See Streaming 102 if you’re unfamiliar with these questions and why they’re important. The code is color-coded using the above colors. If the colors are well-separated, these concerns are nicely separated, whereas if the colors are mixed all over the program, they are not. In both the Beam and native Flink APIs, these concerns are nicely separated:
Note that the Flink code uses a custom trigger implementation (EventTimeTrigger), which is not yet included in the Flink repository, hence the syntax might change in the future. This does not affect the main point, namely the separation of concerns shown as separate colors. We are working on contributing this functionality back to Flink.

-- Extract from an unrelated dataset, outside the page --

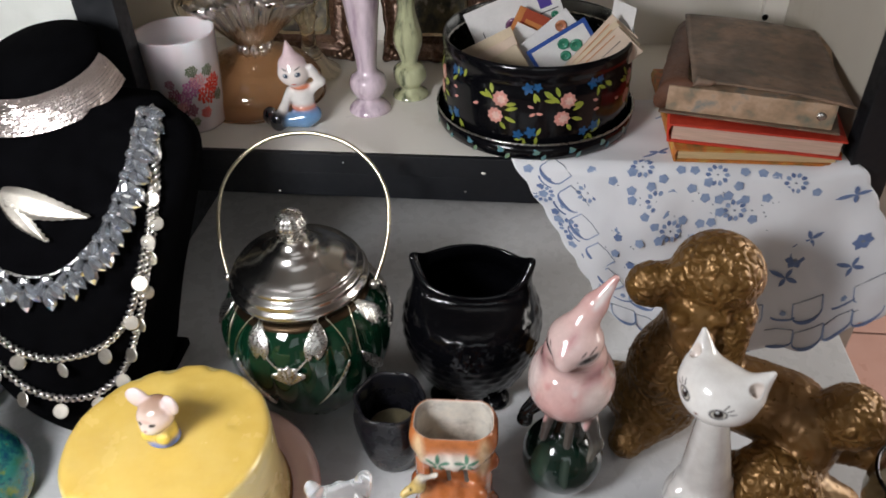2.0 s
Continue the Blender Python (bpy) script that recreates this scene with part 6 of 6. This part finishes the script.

We firmly believe that the Beam model is the correct programming model for streaming and batch data processing. We encourage users to adopt this model for their future data applications, embodied in either the Beam API itself or the Flink DataStream API. Further, we believe that Flink, with its current features and roadmap, is currently the most advanced open source stream processor, and at the same time the only practical solution for deploying Beam programs in production on on-premise or non-GCP clusters. We are looking forward to continue pushing the envelope in stream processing and enabling enterprises to use stream processing technology for their data applications.